The steady improvement of the global economy is putting a positive vibe to the outlook for shipping, as demand goes up and fleet expansion cools off, but regulatory burdens remain major challenges, according to BIMCO.
It cites IMF forecasts of a three-year high of 2014 GDP growth at 3.6 percent and world import volume growth at 4.8 percent for its outlook for the year.
Bur despite key economic regions’ notable fiscal policies aimed at stimulating growth, there is still no full-blown and self-sustainable economic recovery.
For the second quarter of 2013, Europe recorded the first positive GDP growth in 18 months, a healthy contrast to the previous double-dip recession of earlier quarters. However, rising unemployment continues to be a major concern.
With a projected growth in the U.S. GDP of 2.6 percent, the easing program of its Central Bank continues to be the vital ingredient to uphold the country’s positive momentum.

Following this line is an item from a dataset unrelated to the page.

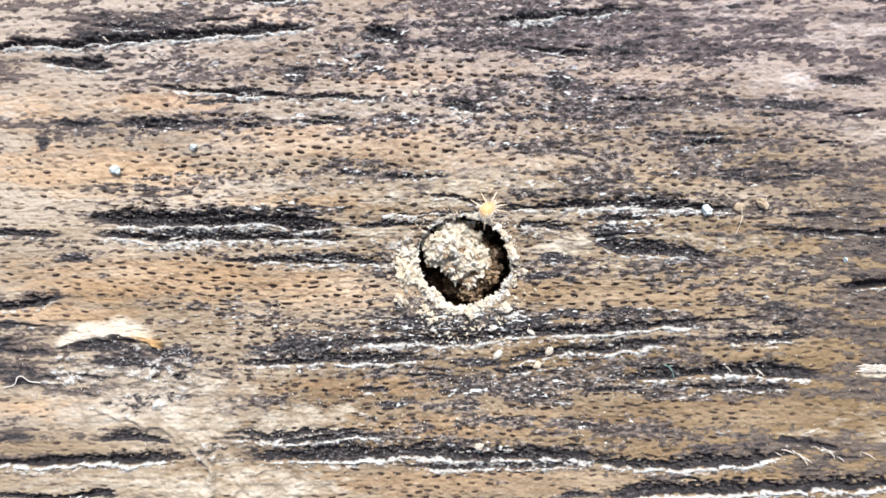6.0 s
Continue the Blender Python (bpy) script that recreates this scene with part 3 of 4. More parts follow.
# a torn curl of pale wood that stands up over a hollow, the shade beneath it painted dark
w = window(-15.2, -9.2, -4.4, -1.4)
x, y = GX[w], GY[w]
rag = fbm(x, y, 0.7, 0.3, 905, 4)
foot = -3.02 - 0.46 * np.clip((x + 12.0) / 1.75, -1.3, 1.3) ** 2 + 0.13 * fbm(x, y, 0.6, 0.5, 900, 3)
across = np.clip((1 - np.abs((x + 12.0) / 2.0) ** 2.5) * 3 + 0.5 * rag, 0, 1)
above = y - foot
thick = 0.62 + 0.30 * np.clip(1 - ((x + 12.0) / 1.9) ** 2, -0.5, 1)
dome = across * np.clip(above / 0.09, 0, 1) * np.exp(-np.clip(above - 0.3, 0, None) / 0.5)
under = np.clip(-above / 0.10, 0, 1) * np.clip((0.36 + above + 0.40 * rag) / 0.2, 0, 1) * np.clip((1.45 - np.abs(x + 12.05)) / 0.5, 0, 1)
HEIGHT[w] += 0.20 * dome + 0.03 * rag * dome - 0.14 * under
CURL[w] = across * np.clip(above / 0.08 - 0.1, 0, 1) * np.clip((thick + 0.22 * rag - above) / 0.40, 0, 1)
DIRT_SHADE[w] = np.maximum(DIRT_SHADE[w], np.clip(under * (0.8 + 0.5 * rag), 0, 0.9))
DIRT_SHADE[w] *= 1 - CURL[w]
WEATHER[w] *= 1 - CURL[w]
PALE[w] *= 1 - CURL[w]
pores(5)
# chewed, pale wood round the rim of the hole
w = window(-1.4, 4.1, -3.0, 2.5)
x, y = GX[w] - HOLE[0], GY[w] - HOLE[1]
out = np.hypot(x, y) - HOLE_R
chewed = np.exp(-np.clip(out, 0, None) / (0.08 + 0.08 * np.clip(-y, 0, 1))) * np.clip(0.9 + 0.9 * fbm(GX[w], GY[w], 0.3, 0.25, 931, 3), 0, 1)
PALE[w] = np.maximum(PALE[w], np.clip(chewed * 1.3, 0, 1))
DIRT_SHADE[w] *= 1 - chewed
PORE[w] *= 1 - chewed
HEIGHT += 0.03 * (0.35 + WEATHER) * fbm(GX, GY, 0.16, 0.10, 61, 2)
DIRT_SHADE = np.clip(DIRT_SHADE, 0, 1)
# the heartwood side of the board is deeper brown
AGE = np.clip(0.32 + 0.024 * GX - 0.040 * GY + 0.25 * np.exp(-((GX - 1.3) ** 2 / 60 + (GY + 2.6) ** 2 / 14)) + 0.5 * fbm(GX, GV, 7.0, 1.5, 71, 3), 0, 1)
# rain has drawn the colour out of the far side, which is a colder grey
COOL = np.clip((GY - 2.5) / 5 + 0.35 * fbm(GX, GV, 4.0, 1.2, 75, 3), 0, 1) * np.clip(0.72 + 0.025 * GX, 0.35, 1.1)
AGE *= 1 - 0.55 * COOL
AGE = np.where(CURL > 0.02, np.clip(0.1 + 0.9 * np.clip((GX + 12.4) / 1.6, 0, 1) * np.clip((-2.75 - GY) / 0.45 + 0.3 * fbm(GX, GY, 0.5, 0.3, 73, 2), 0, 1), 0, 1), AGE)


def hole_radius(a):
    return HOLE_R * (1 + 0.022 * np.sin(3 * a + 0.6) + 0.016 * np.sin(7 * a + 2) + 0.013 * np.sin(17 * a) + 0.010 * np.sin(29 * a + 1))


def link_mesh(name, verts, faces, material, parent=None, smooth=False):
    """One mesh object from vertices in millimetres, under a thing or on its own."""
    me = bpy.data.meshes.new(name)
    me.from_pydata([tuple(c * MM for c in v) for v in verts], [], faces)
    me.materials.append(material)
    if smooth:
        me.shade_smooth()
    ob = new(name, me)
    ob.parent = parent
    return ob


def part(name, bm, material, parent, label=""):
    """A bmesh in millimetres as one mesh object under a thing or a part."""
    me = bpy.data.meshes.new(name)
    bm.transform(Matrix.Scale(MM, 4))
    bm.to_mesh(me)
    bm.free()
    me.materials.append(material)
    ob = new(name, me)
    ob.parent = parent
    return tagged(ob, label)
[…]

In Asia, the world’s second and third largest economies will help spur solid international shipping demand in 2014. China is on track for a GDP growth at 7.3 percent, while Japan’s “Abenomics” is driving it to boost it monetary base, bringing back inflation and lifting GDP.

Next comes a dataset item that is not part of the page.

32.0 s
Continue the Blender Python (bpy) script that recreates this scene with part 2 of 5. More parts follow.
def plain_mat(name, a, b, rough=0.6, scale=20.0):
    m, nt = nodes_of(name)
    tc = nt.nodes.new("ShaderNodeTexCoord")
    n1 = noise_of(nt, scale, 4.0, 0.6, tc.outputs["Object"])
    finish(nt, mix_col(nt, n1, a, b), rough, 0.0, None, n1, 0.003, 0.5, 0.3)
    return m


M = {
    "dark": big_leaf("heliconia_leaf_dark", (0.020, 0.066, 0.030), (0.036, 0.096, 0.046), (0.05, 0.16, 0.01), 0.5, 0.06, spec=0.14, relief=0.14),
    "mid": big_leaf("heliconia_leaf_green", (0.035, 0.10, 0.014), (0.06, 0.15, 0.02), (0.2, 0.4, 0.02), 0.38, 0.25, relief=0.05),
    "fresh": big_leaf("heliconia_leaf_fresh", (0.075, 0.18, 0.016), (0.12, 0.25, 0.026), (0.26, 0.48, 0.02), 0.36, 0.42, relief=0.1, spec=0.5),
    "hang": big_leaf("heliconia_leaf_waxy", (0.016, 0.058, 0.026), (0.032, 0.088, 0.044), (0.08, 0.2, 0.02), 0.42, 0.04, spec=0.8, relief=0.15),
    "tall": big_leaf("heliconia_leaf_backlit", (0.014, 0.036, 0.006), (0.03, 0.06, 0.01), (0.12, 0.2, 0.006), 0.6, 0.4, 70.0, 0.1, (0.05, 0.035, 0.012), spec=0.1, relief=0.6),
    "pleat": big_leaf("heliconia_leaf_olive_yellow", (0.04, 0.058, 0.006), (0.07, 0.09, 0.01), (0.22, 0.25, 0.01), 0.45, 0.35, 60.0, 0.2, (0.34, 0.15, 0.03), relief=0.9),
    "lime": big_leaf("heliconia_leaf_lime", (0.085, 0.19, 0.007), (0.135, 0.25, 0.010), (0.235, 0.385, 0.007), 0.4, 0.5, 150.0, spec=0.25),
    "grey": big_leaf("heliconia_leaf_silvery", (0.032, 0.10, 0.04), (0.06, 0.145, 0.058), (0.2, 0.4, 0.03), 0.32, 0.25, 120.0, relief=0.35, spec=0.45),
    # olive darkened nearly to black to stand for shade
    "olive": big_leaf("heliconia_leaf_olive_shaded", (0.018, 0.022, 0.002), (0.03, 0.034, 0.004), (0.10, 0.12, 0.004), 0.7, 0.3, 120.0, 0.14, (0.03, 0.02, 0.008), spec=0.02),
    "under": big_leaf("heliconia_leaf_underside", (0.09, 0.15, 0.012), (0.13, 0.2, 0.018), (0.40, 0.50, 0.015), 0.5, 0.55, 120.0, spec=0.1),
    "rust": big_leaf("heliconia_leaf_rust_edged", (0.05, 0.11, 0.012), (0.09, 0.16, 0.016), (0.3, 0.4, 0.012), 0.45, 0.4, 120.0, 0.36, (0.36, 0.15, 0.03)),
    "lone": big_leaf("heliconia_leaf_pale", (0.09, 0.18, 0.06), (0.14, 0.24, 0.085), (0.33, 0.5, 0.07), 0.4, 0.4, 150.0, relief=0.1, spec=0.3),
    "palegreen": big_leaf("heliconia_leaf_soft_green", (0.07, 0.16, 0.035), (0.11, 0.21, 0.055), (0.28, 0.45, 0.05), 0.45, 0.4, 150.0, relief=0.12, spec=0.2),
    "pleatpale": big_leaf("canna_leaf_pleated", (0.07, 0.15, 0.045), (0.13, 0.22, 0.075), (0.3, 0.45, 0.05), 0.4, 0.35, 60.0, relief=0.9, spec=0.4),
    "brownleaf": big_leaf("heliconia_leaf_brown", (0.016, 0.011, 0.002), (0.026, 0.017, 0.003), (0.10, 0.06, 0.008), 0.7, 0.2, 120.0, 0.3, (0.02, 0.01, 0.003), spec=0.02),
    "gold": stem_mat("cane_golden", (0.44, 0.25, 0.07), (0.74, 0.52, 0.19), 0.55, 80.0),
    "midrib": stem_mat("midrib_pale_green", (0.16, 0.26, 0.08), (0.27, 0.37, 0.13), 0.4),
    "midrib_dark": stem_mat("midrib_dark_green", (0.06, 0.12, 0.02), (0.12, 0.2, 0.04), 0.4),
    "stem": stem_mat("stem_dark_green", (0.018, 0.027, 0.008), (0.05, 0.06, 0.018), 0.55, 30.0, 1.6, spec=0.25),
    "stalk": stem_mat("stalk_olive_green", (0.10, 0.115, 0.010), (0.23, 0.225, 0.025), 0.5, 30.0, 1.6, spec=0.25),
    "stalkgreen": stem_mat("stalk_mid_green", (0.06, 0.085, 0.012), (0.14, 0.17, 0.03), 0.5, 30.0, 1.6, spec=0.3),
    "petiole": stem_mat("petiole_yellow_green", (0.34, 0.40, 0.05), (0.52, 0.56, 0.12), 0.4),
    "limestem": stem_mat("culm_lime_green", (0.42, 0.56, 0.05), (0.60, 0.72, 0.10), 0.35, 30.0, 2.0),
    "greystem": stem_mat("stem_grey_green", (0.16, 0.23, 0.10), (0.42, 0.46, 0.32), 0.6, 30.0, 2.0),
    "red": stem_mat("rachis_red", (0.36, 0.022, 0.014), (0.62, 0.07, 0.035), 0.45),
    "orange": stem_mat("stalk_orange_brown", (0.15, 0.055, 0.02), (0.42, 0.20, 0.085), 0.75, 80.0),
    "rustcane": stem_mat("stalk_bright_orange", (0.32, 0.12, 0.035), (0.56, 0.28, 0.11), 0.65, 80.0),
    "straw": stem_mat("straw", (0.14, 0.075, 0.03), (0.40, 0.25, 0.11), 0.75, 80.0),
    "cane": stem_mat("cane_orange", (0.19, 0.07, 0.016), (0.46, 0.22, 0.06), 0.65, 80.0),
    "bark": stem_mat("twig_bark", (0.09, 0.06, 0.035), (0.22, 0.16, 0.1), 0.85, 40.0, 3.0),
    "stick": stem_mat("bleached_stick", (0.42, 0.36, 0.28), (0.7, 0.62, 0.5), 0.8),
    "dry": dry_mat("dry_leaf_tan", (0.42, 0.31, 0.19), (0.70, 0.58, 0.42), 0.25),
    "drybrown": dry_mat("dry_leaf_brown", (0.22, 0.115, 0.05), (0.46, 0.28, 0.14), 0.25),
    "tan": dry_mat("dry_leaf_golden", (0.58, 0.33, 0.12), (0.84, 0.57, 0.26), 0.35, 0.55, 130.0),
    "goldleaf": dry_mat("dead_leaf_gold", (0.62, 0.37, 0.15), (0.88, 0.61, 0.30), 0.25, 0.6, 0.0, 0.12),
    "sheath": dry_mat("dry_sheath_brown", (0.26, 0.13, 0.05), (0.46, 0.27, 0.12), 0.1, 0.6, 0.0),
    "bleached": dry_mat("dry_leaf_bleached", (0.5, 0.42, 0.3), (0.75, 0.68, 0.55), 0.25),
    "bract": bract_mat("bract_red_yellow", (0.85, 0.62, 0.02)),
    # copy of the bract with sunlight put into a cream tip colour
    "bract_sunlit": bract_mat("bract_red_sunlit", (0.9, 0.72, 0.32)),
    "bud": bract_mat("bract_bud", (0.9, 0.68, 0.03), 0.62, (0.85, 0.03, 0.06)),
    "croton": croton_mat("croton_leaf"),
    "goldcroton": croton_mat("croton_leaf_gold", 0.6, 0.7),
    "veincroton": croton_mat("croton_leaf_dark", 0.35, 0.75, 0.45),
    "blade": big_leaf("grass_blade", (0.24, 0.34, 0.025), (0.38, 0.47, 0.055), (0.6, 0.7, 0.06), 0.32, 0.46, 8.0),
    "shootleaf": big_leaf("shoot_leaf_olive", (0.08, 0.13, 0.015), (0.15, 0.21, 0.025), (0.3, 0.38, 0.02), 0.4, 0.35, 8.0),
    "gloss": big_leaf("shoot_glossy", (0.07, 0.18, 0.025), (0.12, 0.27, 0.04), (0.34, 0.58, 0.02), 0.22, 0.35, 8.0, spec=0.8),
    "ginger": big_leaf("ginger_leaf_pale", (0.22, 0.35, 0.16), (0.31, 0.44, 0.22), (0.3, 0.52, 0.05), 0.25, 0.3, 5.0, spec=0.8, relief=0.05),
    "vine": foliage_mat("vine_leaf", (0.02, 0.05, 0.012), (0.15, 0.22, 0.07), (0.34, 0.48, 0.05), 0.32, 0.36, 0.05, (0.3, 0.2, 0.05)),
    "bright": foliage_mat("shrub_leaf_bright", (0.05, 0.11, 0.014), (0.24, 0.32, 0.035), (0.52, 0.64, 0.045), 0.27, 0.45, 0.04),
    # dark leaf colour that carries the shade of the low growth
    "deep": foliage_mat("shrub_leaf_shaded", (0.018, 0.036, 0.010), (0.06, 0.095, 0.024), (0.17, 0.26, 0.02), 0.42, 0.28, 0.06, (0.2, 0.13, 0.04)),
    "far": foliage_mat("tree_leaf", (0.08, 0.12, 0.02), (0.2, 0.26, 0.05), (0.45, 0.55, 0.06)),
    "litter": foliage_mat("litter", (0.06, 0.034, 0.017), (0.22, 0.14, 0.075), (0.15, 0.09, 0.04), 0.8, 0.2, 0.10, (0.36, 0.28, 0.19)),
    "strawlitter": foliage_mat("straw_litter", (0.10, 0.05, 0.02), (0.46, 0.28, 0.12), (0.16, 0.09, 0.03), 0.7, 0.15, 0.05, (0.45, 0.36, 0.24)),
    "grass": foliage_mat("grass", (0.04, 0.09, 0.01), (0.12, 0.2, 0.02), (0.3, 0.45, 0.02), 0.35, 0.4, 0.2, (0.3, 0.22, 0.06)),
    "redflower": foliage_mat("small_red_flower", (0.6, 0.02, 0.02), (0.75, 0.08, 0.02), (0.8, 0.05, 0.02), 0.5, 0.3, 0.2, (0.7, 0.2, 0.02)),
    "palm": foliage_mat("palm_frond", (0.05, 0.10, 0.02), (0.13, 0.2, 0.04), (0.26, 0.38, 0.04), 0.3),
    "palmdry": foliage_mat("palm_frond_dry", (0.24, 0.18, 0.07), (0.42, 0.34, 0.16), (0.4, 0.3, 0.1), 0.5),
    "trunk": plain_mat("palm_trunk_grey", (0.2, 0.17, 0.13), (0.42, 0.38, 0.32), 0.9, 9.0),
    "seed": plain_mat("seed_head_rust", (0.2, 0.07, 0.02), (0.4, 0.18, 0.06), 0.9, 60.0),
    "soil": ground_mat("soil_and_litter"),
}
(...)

Growth in emerging market and developing economies is expected to remain strong at 5.1 percent in 2014, supported by solid domestic demand, recovering exports, and supportive fiscal, monetary, and financial conditions.
While signs are generally positive for all shipping sectors, strong supply is still causing great volatility in freight rates, noted BIMCO.

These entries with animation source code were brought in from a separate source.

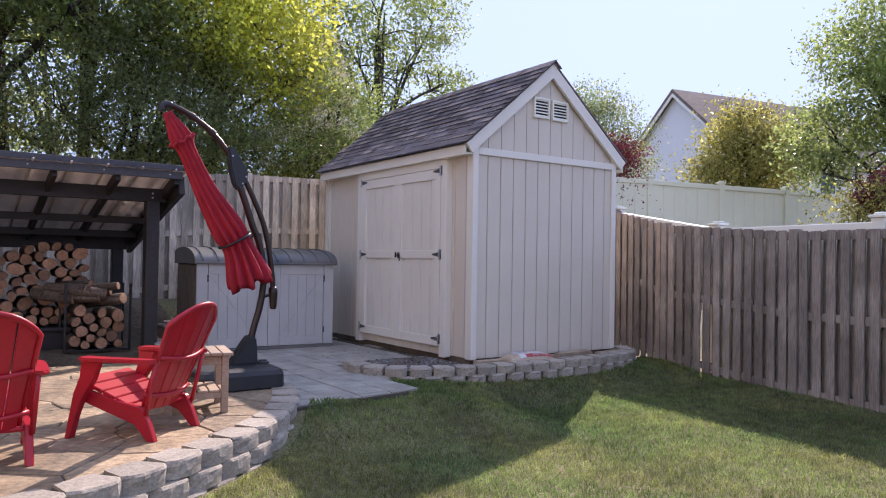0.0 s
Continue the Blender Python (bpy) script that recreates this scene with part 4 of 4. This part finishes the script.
tree("woodland_backdrop_tree", -1.5, 11.5, 0.16, [(-4.5, 11.5, 4.0, 1.8), (-2.0, 11.8, 5.0, 1.8), (0.2, 11.5, 4.2, 1.6), (-7.0, 11.5, 5.0, 2.0), (-3.2, 12.0, 7.2, 1.9), (-9.5, 11.0, 5.0, 2.2), (2.2, 11.6, 3.6, 1.5)], 13000, 0.16, LEAFDARK, "dark woodland trees far behind the fence", 27)
tree("airy_tree", 4.6, 10.2, 0.12, [(3.6, 10.2, 6.6, 0.9), (4.6, 10.0, 7.4, 1.0), (5.6, 10.3, 6.6, 1.0), (3.0, 10.4, 7.8, 0.9), (4.2, 10.2, 5.2, 0.9), (6.2, 10.2, 7.5, 0.8), (5.0, 10.2, 8.8, 1.0), (3.2, 10.2, 4.4, 1.1), (2.6, 10.0, 5.8, 0.8), (6.6, 10.0, 5.9, 0.6)], 20000, 0.10, LEAF, "airy tree with sky between its branches behind the shed", 28)
tree("garden_tree", 8.6, 6.6, 0.1, [(8.6, 6.4, 4.3, 1.0), (8.0, 6.4, 3.6, 0.9), (9.0, 6.4, 3.6, 0.9), (8.4, 6.5, 5.0, 0.6)], 24000, 0.065, LEAFDARK, "dark green garden tree behind the shed", 29)
tree("red_leaf_shrub", 7.4, 4.95, 0.04, [(7.3, 4.9, 3.1, 0.42), (7.55, 4.9, 3.5, 0.38), (7.2, 4.9, 2.6, 0.4)], 6000, 0.06, LEAFRED, "red-leaved shrub behind the white fence", 30, "shrub", stems=3)
tree("round_tree", 15.6, 6.8, 0.1, [(15.3, 6.7, 4.2, 1.15), (14.7, 7.0, 3.7, 0.95), (16.1, 6.3, 4.0, 1.0), (15.4, 6.7, 5.1, 0.9), (14.8, 7.1, 4.6, 0.7), (16.4, 6.1, 4.8, 0.7), (14.2, 7.3, 3.9, 0.5), (15.0, 6.9, 5.6, 0.5)], 17000, 0.115, LEAFOLIVE, "rounded yellow-green tree in front of the house", 31, twig=False, spread=0.34)
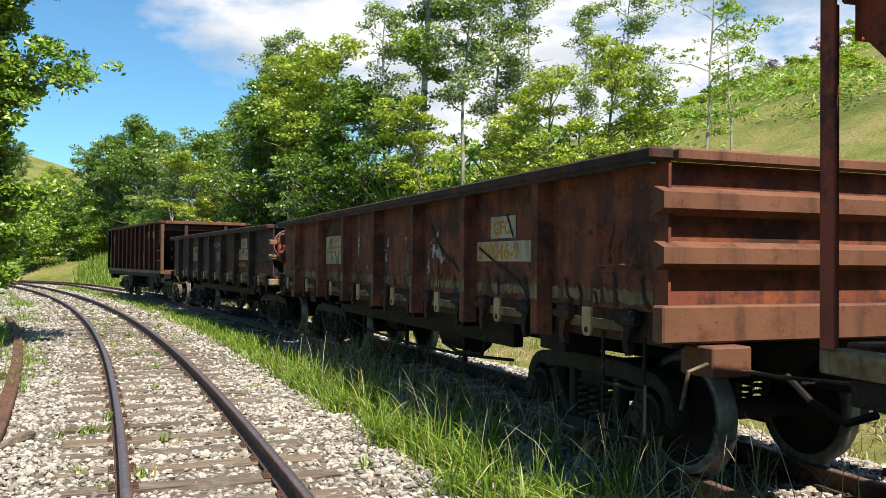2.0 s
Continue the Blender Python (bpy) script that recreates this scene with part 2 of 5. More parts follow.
M_RAIL = two_tone("rail_rust", (0.10, 0.052, 0.042), (0.20, 0.115, 0.090), 9, 0.78, 0.05, 0.25)
M_RAIL_HEAD = two_tone("rail_head", (0.24, 0.18, 0.19), (0.38, 0.31, 0.32), 14, 0.40, 0.85, 0.08)
M_RAIL_OLD = two_tone("rail_old", (0.085, 0.040, 0.027), (0.17, 0.090, 0.060), 8, 0.9, 0.0, 0.5)
# bed coloured dark to imitate shadow in the gaps between stones
M_BALLAST = two_tone("ballast_bed", (0.0715, 0.0585, 0.0481), (0.2600, 0.2275, 0.1885), 24, 0.95, 0, 0.9, None, 0.35, 0.62)
M_CREAM = painted_steel("cream_paint", (0.42, 0.33, 0.17), (0.33, 0.25, 0.13), (0.20, 0.09, 0.035), (0.06, 0.04, 0.025), 0.55, 0.4)
M_CREAM_DIRTY = painted_steel("dirty_cream_paint", (0.2422, 0.1862, 0.1055), (0.1777, 0.1216, 0.0646), (0.1216, 0.0522, 0.0238), (0.0323, 0.0209, 0.0142), 0.85, 0.75, 0.0, None, 0.7)
M_RED = painted_steel("red_oxide_paint", (0.3002, 0.0648, 0.0389), (0.2030, 0.0486, 0.0324), (0.1868, 0.0583, 0.0270), (0.0259, 0.0162, 0.0140), 0.5, 0.42, 2.0, None, 0.85, (0.2300, 0.1415, 0.0475))
M_BROWN = painted_steel("brown_paint", (0.1529, 0.0443, 0.0264), (0.1002, 0.0328, 0.0217), (0.2425, 0.0675, 0.0254), (0.0226, 0.0135, 0.0103), 0.85, 0.55, 5.0, None, 0.75)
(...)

“A worrying amount of ordering is taking place, adding tonnage to an already excessive world fleet. This will delay a return to a balance between supply and demand and hence the long awaited market recovery,” said BIMCO president John Denholm.
“To add insult to injury, the ever increasing regulatory requirements impose significant costs on our industry at a time when it can ill afford them.”
Fortunately, said BIMCO, the industry now improved its ability to apply counter-balancing measures “to such a degree that even the most oversupplied sectors may experience periodic healthy earnings.”
In container shipping, a desire to enhance competitiveness by lowering unit costs through economies of scale is inducing carriers to deploy increasingly large vessels to optimize services, driving volatility in freight rates.
“The two significant spot freight rate hikes on the Shanghai to Europe trade lane during the second half of 2013 proved the point that balancing deployed tonnage to demand can bring sustainable earnings around—at least for a short while,” said BIMCO.
“For 2014, carriers are likely to bring tonnage into service while walking on a knife’s edge trying to balance the freight market.”
Tonnage demand in 2013 turned out to be a bit weaker than initially expected; however, on the supply side the fleet continued to outweigh demand. The year 2014 is likely to see a change for the better, as the pace of deliveries slows down, said BIMCO.
Supply growth in the container ship segment in 2014 is estimated at 5.7 percent against 2013 estimates of 5.9 percent.
The highest demand growth is seen on the smaller trades; the North-South trades in particular. The pulse on intra-Asia trades is beating fastest of all as ASEAN economic activity strengthens and picks up pace.